Some time after this sad revelation, Mademoiselle de Choiseul, very much agitated, came to Hélène as she was leaving the parlour, and said to her: “Fancy, they are going to put my sister at the Abbaye-aux-Bois, and she will arrive next Monday. What distresses me is that she is simply sent to the dormitory, whilst I have my own apartment. This difference is certain to make the pupils talk.”
Hélène advised her to say that it had been considered proper to make this difference on account of her being the eldest.
“She told me she was to go out the next day and make her sister’s acquaintance, as she had never seen her.
“She went out, accordingly, and as she was late in returning we were not able to talk together in private. But in the evening she came into my room, and told me that her sister was four years younger than herself, and a mere child; that she was rather pretty, but did not appear very lively, and she thought her ignorant and badly brought up; that she had made a great deal of her, but that she had appeared very untamed. She also told me that she was called Mademoiselle de Stainville. We decided to notice her a great deal, in order that no unpleasantness should occur when she was received.”
She was brought to the Convent by Madame la Duchesse de Choiseul, who gave instructions that she should be appealed to for all requirements, being specially in charge, instead of her father or the Duchesse de Gramont, as was the case for Mademoiselle de Choiseul. It is evident that the kindness of the Duchesse de Choiseul did not belie itself, and that she was determined to act the part of a mother to the forsaken child, whom every one seemed to repel.[72]
“Mademoiselle de Choiseul presented her to the class, saying that she was her sister, and that she begged every one to behave kindly towards her. Then Mesdemoiselles de Conflans, Mademoiselle de Damas, and myself, went up to her, and made a great deal of her, but she was very shy, and received us very coldly.
“As soon as she had made some acquaintances, Choiseul left her, and never became very intimate with her, for there was a great difference between the two sisters.
“When the Duc de Choiseul, Madame de Stainville, and Madame la Duchesse de Gramont came to see Mademoiselle de Choiseul, they never asked for Mademoiselle de Stainville; but Mademoiselle de Choiseul insisted, and said she would not go down to the parlour if her sister was not also asked for; so they were obliged to see Mademoiselle de Stainville. It was the same thing about going out. Mademoiselle de Choiseul would never go by herself to the hôtel de Choiseul;[73] and all this was from a generous and kindly feeling, as she did not care for her sister, but she would not allow herself any distinction which might be to her disadvantage.”

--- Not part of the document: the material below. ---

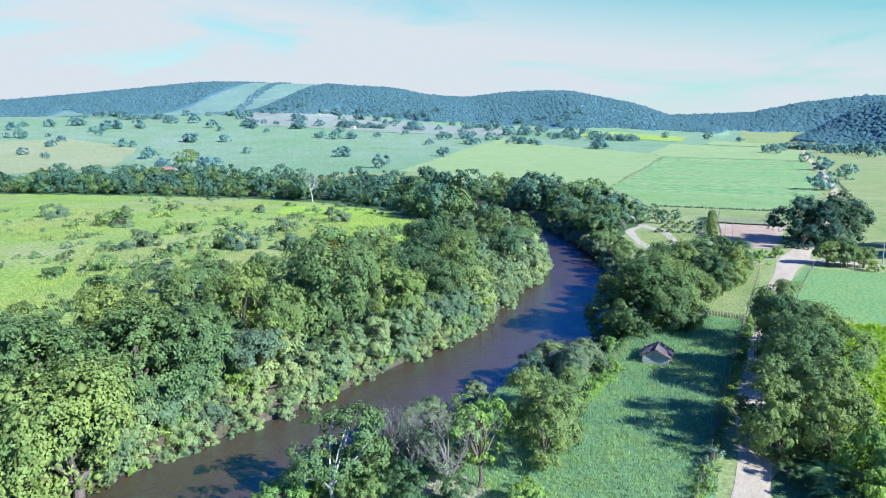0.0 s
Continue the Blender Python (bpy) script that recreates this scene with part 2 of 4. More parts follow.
# ---- plan: river, roads, terrain ----
RIVER = [(-64, -140, 11), (-56, -50, 11), (-46, 5, 12), (-43, 20, 12), (-39.8, 39, 10.2), (-35.2, 62, 11.4), (-31.0, 80, 12.8), (-32.3, 98, 12.3), (-35.4, 117, 11.3), (-37.6, 134, 9.5),
         (-44, 154, 9), (-53.5, 172, 8.8), (-67, 194, 9), (-82, 214, 10), (-109, 242, 11), (-152, 267, 11), (-225, 281, 11), (-330, 268, 11), (-480, 235, 11), (-700, 235, 11)]
WATER_Z = -3.4


def spline(points, step):
    """Catmull-Rom line through the points, resampled."""
    pts = np.array(points, float)
    pts = np.vstack([2 * pts[0] - pts[1], pts, 2 * pts[-1] - pts[-2]])
    out = []
    for i in range(1, len(pts) - 2):
        a, b, c, d = pts[i - 1:i + 3]
        k = max(2, int(np.linalg.norm((c - b)[:2]) / step))
        for s in np.arange(k) / k:
            out.append(0.5 * (2 * b + (c - a) * s + (2 * a - 5 * b + 4 * c - d) * s * s + (3 * b - a - 3 * c + d) * s ** 3))
    out.append(pts[-2])
    return np.array(out)


river_line = spline(RIVER, 3.0)


def river_distance(x, y):
    """Metres from the water's edge; negative in the river."""
    x, y = np.atleast_1d(np.asarray(x, float)), np.atleast_1d(np.asarray(y, float))
    if x.size == 1:
        return np.array([np.min(np.hypot(river_line[:, 0] - x[0], river_line[:, 1] - y[0]) - river_line[:, 2])])
    best = np.full(x.shape, 1e9)
    for cx, cy, hw in river_line:
        np.minimum(best, np.hypot(x - cx, y - cy) - hw, out=best)
    return best


def smooth(t):
    t = np.clip(t, 0, 1)
    return t * t * (3 - 2 * t)


# ridges: foot and crest distance, and the crest's elevation angle by azimuth
RIDGES = [
    (1750, 2600, [(-180, 1.2), (-90, 1.6), (-61, 2.19), (-56, 2.72), (-52, 3.18), (-47.6, 3.69), (-43.7, 3.71), (-39, 3.59), (-36.6, 3.57), (-34, 2.9), (-30, 1.6), (-25, 0.3), (-20, -2)]),
    (1400, 1850, [(-47, -1), (-43.9, 1.37), (-41.2, 2.48), (-39.3, 3.45), (-36.6, 3.5), (-31.9, 3.2), (-29.6, 2.63), (-27.2, 2.46), (-25.8, 2.4), (-23, 2.75), (-20, 2.89), (-17.4, 2.79), (-14.3, 2.15), (-12, 1.62), (-9.4, 0.66), (-6, -0.2), (-3, -2)]),
    (1080, 1500, [(-2, -2), (1, -0.6), (3.5, 0.9), (5.5, 1.55), (7.2, 1.75), (8.9, 2.16), (11.5, 2.28), (13.7, 2.05), (18, 2.18), (21.2, 1.79), (24, 1.5), (27, 1.4), (40, 1.8), (90, 1.4), (180, 1.2)]),
    (2300, 3300, [(-30, -1), (-14, 0.5), (-9, 0.7), (-6.8, 0.69), (-3.5, 0.78), (-0.2, 1.43), (4, 1.82), (8, 1.6), (18, 1.6), (22, 1.75), (24, 1.91), (27, 1.91), (45, 1.5), (180, 0.5)]),
]
FOOT = [(-180, 40), (-75, 66), (-57, 70), (-45, 73), (-40, 74), (-33, 62), (-27, 48), (-21, 38), (-14, 30), (-9.7, 21), (-5, 11), (0, 3), (4, 0), (180, 0)]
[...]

Mademoiselle de Choiseul’s generous conduct under these circumstances proves a nobility of character most uncommon in a child of fourteen. No doubt the exalted opinion these young girls had of their rank and their birth contributed to develop sentiments of honour and refinement: they practised the axiom noblesse oblige to the full extent, and to say that they had a base mind was to them the bitterest reproach. But, at the same time, it must be acknowledged that they had the greatest contempt for any one who did not belong to their caste. Hélène expresses herself on this point in the most ingenuous manner.

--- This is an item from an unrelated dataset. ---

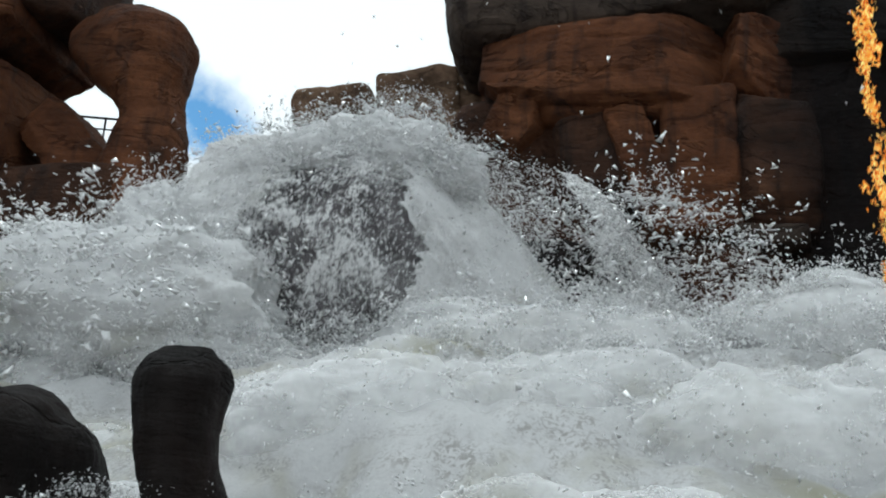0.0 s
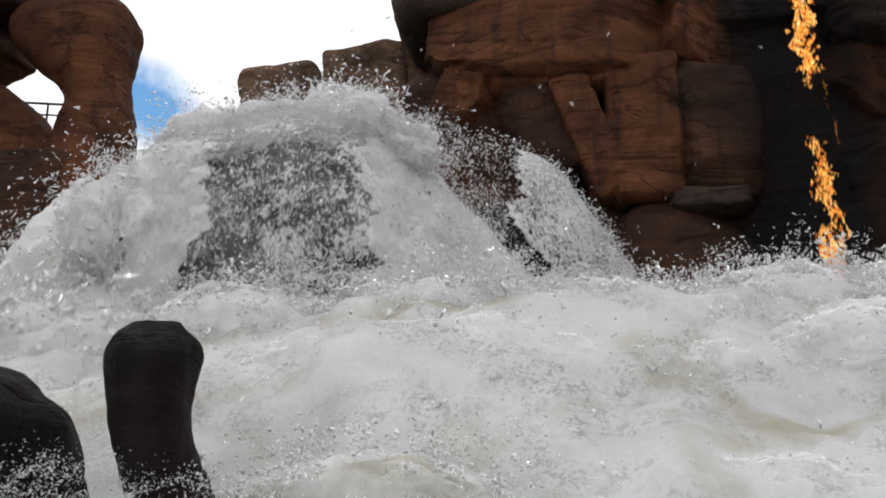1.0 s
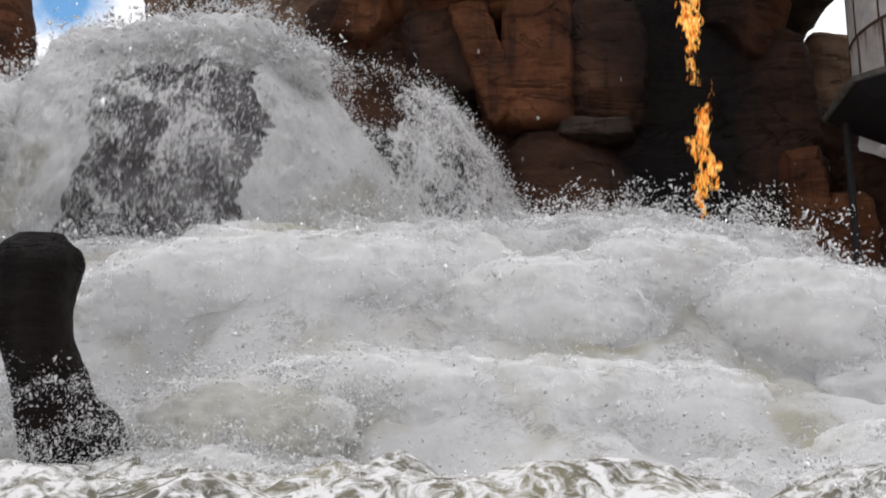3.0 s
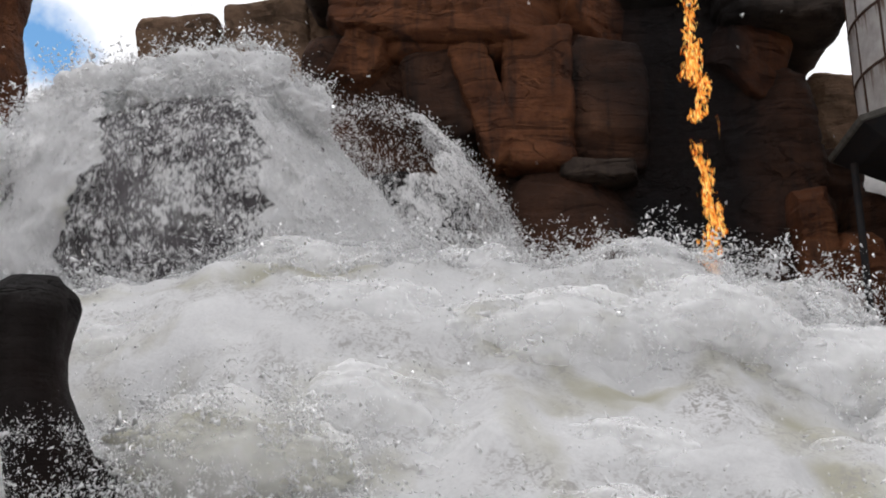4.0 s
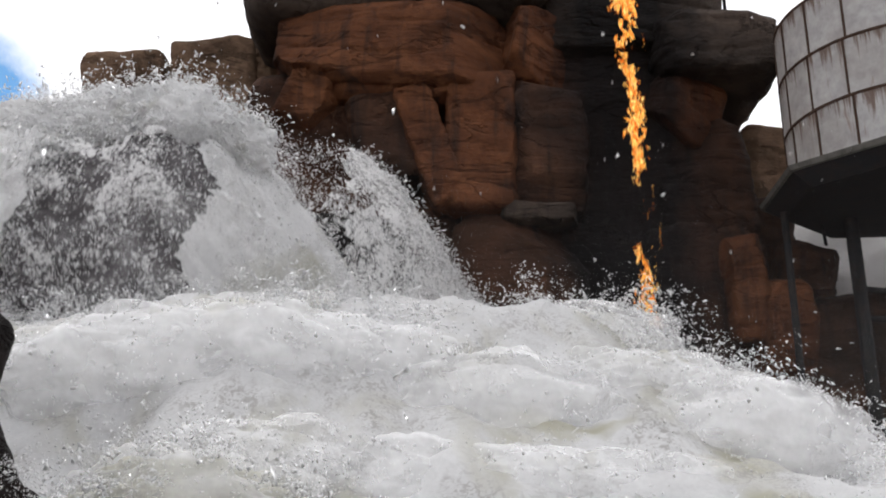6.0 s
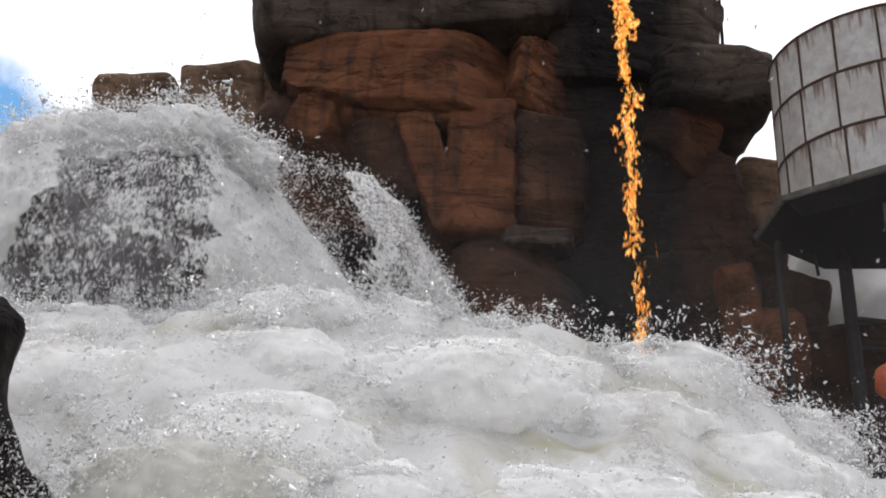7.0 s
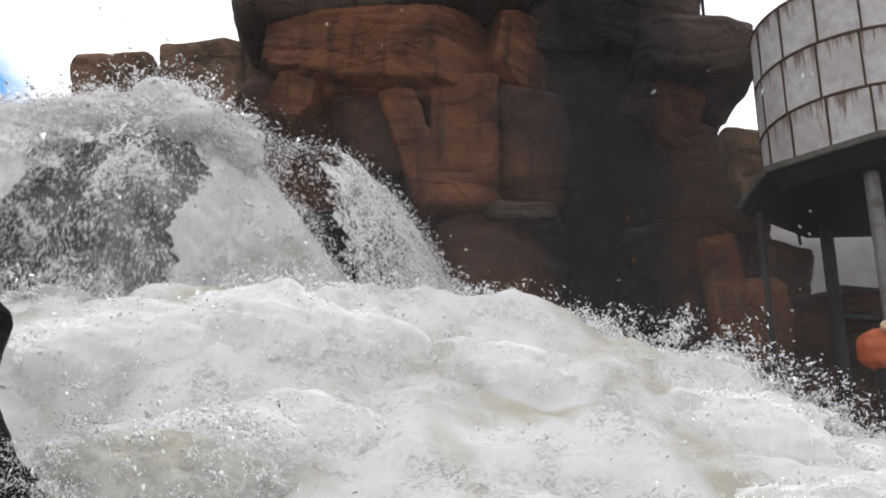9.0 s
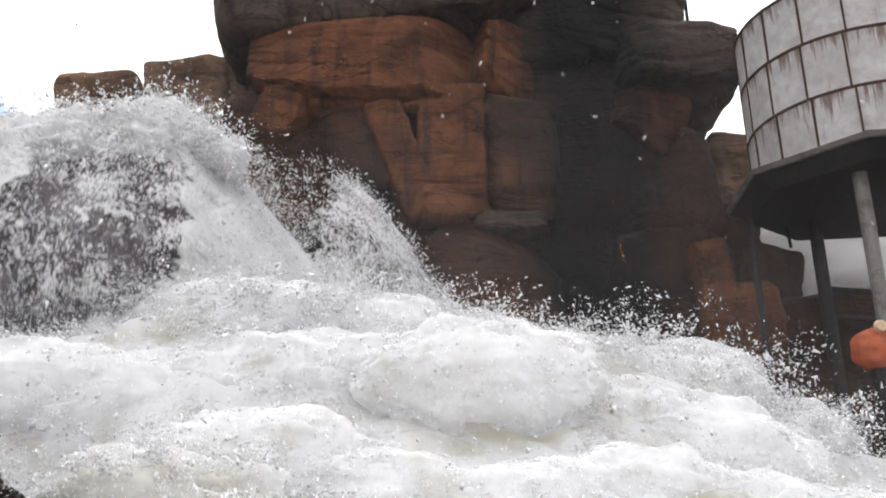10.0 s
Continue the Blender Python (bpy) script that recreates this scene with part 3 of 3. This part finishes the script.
DOME = ((-2.9, -2.3, -1.9, -0.8, 0.2, 0.8, 1.4, 1.9, 2.35, 2.6), (1.3, 1.95, 2.35, 2.42, 2.5, 2.25, 1.62, 1.03, 0.45, 0.08))
THIN = ((-1.6, -1.0, -0.4, 0.2, 0.75, 1.3, 1.8, 2.1), (2.6, 2.8, 2.85, 2.65, 2.15, 1.4, 0.55, 0.1))


def veil(name, profile, x0, x1, density, count, seed, spread=0.05, size=0.0055):
    """Drops and shreds about a poured shell; density(x) along its axis thins them."""
    rng = np.random.RandomState(seed)
    out = []
    while len(out) < count:
        x = rng.uniform(x0, x1)
        a = rng.uniform(0, 2 * math.pi)
        r = float(np.interp(x, *profile))
        p = Vector((x, r * math.cos(a), r * math.sin(a)))
        c = noise.noise(p * 1.3 + Vector((seed, 0, 0))) * 0.9 + 0.8 * noise.noise(p * 3.4)
        if rng.rand() > density(x) * (0.6 + c):
            continue
        r += rng.normal() * spread + 0.03
        out.append((x + rng.normal() * spread, r * math.cos(a), r * math.sin(a)))
    pts = np.array(out)
    return drops_mesh(name, pts, rng.gamma(2.0, size / 2, len(pts)) + 0.004, 1.9)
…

“At one time,” she tells us, “there was a breach in the walls of the Convent, while the garden wall was being rebuilt. It is the custom, whenever there is a breach in the enclosure, for the rules of seclusion to be set aside for as long a time as the breach lasts. This wall separated the Convent on one side from the street, whilst on the other side lay the Convent of the Petites Cordelierès, so that now, there being a way open, the nuns were able to visit each other.